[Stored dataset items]
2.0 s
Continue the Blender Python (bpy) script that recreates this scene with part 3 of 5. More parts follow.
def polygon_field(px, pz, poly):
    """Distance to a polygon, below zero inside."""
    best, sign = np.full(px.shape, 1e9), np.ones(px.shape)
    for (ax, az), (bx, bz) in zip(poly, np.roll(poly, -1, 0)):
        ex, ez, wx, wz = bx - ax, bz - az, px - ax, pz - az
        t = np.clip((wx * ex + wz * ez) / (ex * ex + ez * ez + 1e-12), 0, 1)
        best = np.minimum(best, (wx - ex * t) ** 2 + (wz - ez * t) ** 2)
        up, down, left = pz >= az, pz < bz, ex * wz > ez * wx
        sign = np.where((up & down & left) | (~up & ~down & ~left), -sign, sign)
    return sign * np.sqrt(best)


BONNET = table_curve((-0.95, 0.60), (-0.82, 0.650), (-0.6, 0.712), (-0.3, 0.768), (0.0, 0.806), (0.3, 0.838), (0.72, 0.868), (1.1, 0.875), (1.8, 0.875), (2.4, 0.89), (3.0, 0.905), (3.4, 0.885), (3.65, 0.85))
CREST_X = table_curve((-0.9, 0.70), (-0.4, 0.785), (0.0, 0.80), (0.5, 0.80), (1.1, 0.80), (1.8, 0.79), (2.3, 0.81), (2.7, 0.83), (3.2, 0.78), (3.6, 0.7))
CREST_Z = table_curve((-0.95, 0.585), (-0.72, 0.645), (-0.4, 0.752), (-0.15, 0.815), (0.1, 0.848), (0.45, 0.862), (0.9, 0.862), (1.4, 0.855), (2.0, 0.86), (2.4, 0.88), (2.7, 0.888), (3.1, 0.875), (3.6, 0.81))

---

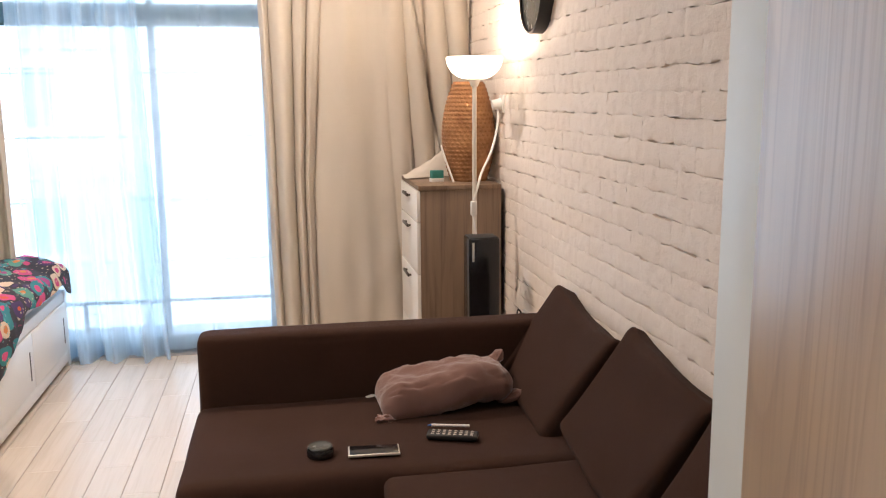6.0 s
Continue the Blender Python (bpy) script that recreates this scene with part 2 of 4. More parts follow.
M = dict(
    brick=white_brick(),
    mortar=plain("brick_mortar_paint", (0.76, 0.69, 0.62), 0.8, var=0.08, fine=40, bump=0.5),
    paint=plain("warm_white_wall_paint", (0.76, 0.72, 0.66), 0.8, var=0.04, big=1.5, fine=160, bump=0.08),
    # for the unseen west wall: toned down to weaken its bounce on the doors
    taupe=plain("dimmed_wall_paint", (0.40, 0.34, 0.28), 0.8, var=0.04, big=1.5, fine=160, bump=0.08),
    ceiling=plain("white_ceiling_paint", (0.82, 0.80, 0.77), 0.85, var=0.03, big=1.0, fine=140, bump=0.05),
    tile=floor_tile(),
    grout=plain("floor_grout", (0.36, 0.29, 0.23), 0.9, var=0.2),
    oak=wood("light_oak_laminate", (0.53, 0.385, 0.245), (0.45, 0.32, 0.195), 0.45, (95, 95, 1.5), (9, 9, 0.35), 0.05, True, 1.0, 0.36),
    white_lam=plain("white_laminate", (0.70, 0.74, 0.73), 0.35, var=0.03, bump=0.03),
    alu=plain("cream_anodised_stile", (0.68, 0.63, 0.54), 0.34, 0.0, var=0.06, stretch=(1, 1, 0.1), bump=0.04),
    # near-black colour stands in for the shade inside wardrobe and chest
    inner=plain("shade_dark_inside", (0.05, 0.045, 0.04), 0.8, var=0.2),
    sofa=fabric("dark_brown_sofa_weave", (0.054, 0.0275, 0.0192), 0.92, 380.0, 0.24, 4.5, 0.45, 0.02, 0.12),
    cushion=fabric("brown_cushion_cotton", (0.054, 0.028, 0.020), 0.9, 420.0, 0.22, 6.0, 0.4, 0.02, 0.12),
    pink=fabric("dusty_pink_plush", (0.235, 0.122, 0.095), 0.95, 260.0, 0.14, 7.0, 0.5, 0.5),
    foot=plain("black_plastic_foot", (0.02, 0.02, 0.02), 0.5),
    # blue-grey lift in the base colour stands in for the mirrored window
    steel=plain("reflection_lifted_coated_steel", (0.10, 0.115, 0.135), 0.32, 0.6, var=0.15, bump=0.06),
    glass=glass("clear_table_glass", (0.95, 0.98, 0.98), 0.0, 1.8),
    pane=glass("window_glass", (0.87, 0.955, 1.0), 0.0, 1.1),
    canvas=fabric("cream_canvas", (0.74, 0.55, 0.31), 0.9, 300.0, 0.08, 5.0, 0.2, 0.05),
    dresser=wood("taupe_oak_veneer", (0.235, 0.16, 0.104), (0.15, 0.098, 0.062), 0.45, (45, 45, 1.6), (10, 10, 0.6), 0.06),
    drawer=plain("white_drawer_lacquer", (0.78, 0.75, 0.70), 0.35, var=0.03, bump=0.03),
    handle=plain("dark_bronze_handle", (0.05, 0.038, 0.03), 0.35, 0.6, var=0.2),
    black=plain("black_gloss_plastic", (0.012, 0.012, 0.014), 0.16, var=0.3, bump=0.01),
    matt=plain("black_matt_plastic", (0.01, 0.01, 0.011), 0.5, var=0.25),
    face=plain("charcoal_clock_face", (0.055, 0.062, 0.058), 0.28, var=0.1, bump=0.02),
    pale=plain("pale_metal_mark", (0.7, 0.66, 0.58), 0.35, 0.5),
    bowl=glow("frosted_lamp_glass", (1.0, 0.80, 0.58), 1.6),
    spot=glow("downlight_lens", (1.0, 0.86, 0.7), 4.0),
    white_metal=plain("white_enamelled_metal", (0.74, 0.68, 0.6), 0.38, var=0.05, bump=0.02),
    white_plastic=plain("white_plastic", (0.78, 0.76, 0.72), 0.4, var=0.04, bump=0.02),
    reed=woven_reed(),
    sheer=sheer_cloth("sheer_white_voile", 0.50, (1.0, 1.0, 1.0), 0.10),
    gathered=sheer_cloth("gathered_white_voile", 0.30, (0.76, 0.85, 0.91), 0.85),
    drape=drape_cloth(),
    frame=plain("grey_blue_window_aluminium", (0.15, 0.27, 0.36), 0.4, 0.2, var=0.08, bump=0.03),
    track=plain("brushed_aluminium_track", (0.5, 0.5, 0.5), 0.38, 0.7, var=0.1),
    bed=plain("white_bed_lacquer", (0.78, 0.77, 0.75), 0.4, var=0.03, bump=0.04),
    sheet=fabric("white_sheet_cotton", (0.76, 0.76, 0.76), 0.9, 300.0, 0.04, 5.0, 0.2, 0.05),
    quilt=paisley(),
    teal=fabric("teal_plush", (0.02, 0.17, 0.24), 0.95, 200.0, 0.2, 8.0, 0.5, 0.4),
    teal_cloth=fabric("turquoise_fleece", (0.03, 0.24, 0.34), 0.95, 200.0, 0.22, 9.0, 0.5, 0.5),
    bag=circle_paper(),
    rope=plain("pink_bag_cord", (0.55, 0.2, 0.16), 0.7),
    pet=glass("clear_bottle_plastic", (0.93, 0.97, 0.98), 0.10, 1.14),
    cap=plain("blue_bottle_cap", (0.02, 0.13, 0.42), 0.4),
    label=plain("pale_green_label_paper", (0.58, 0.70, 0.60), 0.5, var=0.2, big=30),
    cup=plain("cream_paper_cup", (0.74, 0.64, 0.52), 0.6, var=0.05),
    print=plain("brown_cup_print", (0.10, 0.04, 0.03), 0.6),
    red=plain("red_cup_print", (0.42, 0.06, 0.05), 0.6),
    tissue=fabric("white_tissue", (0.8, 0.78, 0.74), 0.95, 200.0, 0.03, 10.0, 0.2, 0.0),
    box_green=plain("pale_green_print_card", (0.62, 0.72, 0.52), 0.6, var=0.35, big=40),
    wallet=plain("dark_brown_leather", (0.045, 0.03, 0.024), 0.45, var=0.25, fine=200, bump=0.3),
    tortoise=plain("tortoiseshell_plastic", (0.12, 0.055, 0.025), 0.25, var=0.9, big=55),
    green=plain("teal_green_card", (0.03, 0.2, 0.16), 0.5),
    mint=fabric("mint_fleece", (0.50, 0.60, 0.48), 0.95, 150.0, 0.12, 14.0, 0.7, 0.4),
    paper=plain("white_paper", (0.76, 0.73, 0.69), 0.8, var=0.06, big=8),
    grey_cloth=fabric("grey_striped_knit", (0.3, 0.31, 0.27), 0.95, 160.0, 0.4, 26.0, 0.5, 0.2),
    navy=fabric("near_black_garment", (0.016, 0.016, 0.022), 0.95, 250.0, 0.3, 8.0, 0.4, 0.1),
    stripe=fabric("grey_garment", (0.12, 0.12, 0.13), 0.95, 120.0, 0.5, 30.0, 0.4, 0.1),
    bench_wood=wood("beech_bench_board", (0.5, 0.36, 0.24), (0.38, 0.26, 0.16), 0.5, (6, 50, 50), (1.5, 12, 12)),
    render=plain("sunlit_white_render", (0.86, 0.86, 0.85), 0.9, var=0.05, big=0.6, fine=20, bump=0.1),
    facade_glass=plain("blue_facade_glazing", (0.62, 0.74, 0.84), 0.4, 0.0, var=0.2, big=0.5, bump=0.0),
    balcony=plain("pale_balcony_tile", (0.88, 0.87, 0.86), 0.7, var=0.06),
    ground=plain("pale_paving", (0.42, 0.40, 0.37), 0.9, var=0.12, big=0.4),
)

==

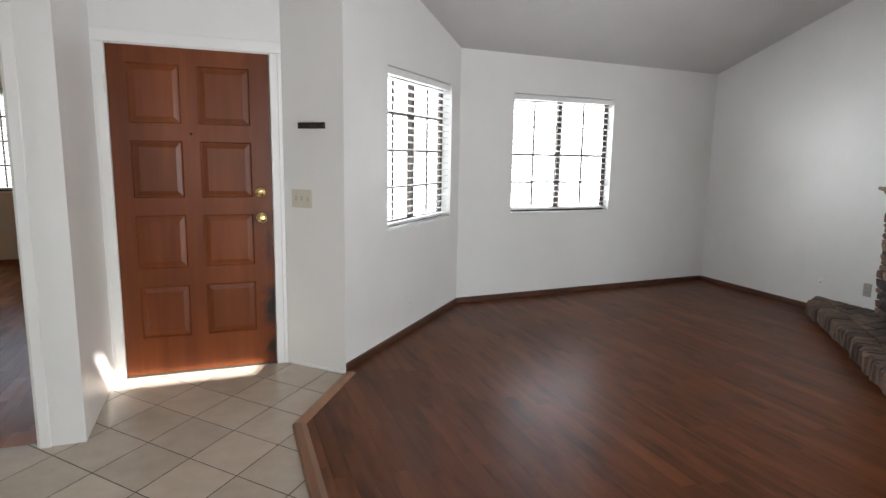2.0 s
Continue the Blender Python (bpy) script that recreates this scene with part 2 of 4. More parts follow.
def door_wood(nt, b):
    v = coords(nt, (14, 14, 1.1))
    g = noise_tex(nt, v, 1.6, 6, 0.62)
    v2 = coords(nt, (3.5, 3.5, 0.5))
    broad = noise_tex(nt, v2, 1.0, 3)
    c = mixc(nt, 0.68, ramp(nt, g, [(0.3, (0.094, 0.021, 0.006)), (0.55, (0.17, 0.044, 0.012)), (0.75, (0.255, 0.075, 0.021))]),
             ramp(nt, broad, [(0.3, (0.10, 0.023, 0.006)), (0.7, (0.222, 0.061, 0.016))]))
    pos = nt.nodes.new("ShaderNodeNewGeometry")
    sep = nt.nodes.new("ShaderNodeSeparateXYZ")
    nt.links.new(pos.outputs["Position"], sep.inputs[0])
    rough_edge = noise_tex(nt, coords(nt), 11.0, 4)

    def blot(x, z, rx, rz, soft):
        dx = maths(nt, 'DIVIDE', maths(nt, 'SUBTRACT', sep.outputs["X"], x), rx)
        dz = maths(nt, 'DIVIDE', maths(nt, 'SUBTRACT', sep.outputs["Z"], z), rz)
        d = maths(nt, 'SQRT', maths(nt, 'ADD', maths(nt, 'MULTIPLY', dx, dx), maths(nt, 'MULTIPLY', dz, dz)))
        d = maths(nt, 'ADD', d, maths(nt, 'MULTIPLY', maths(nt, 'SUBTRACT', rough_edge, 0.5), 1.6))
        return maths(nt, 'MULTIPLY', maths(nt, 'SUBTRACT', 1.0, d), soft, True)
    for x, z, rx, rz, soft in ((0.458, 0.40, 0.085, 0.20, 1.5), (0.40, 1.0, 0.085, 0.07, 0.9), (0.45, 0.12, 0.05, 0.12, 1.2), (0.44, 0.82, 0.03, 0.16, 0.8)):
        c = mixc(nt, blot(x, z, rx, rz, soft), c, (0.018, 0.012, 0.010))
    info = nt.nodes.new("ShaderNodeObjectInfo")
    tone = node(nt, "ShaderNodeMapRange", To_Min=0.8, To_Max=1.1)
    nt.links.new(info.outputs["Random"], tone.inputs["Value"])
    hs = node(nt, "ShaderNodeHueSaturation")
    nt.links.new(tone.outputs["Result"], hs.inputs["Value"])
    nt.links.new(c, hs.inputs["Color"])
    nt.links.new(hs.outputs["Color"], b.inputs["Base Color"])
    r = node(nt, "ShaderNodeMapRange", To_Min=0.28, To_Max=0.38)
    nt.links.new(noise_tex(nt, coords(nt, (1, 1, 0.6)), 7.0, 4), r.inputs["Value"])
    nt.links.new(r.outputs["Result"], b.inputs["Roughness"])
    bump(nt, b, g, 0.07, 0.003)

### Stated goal
Exactly the lines above from the one with "5. More parts follow." to the one with "return sign * np.sqrt(best)", both included, are to be quoted; leave the rest out.

### Expected output
Continue the Blender Python (bpy) script that recreates this scene with part 3 of 5. More parts follow.
def polygon_field(px, pz, poly):
    """Distance to a polygon, below zero inside."""
    best, sign = np.full(px.shape, 1e9), np.ones(px.shape)
    for (ax, az), (bx, bz) in zip(poly, np.roll(poly, -1, 0)):
        ex, ez, wx, wz = bx - ax, bz - az, px - ax, pz - az
        t = np.clip((wx * ex + wz * ez) / (ex * ex + ez * ez + 1e-12), 0, 1)
        best = np.minimum(best, (wx - ex * t) ** 2 + (wz - ez * t) ** 2)
        up, down, left = pz >= az, pz < bz, ex * wz > ez * wx
        sign = np.where((up & down & left) | (~up & ~down & ~left), -sign, sign)
    return sign * np.sqrt(best)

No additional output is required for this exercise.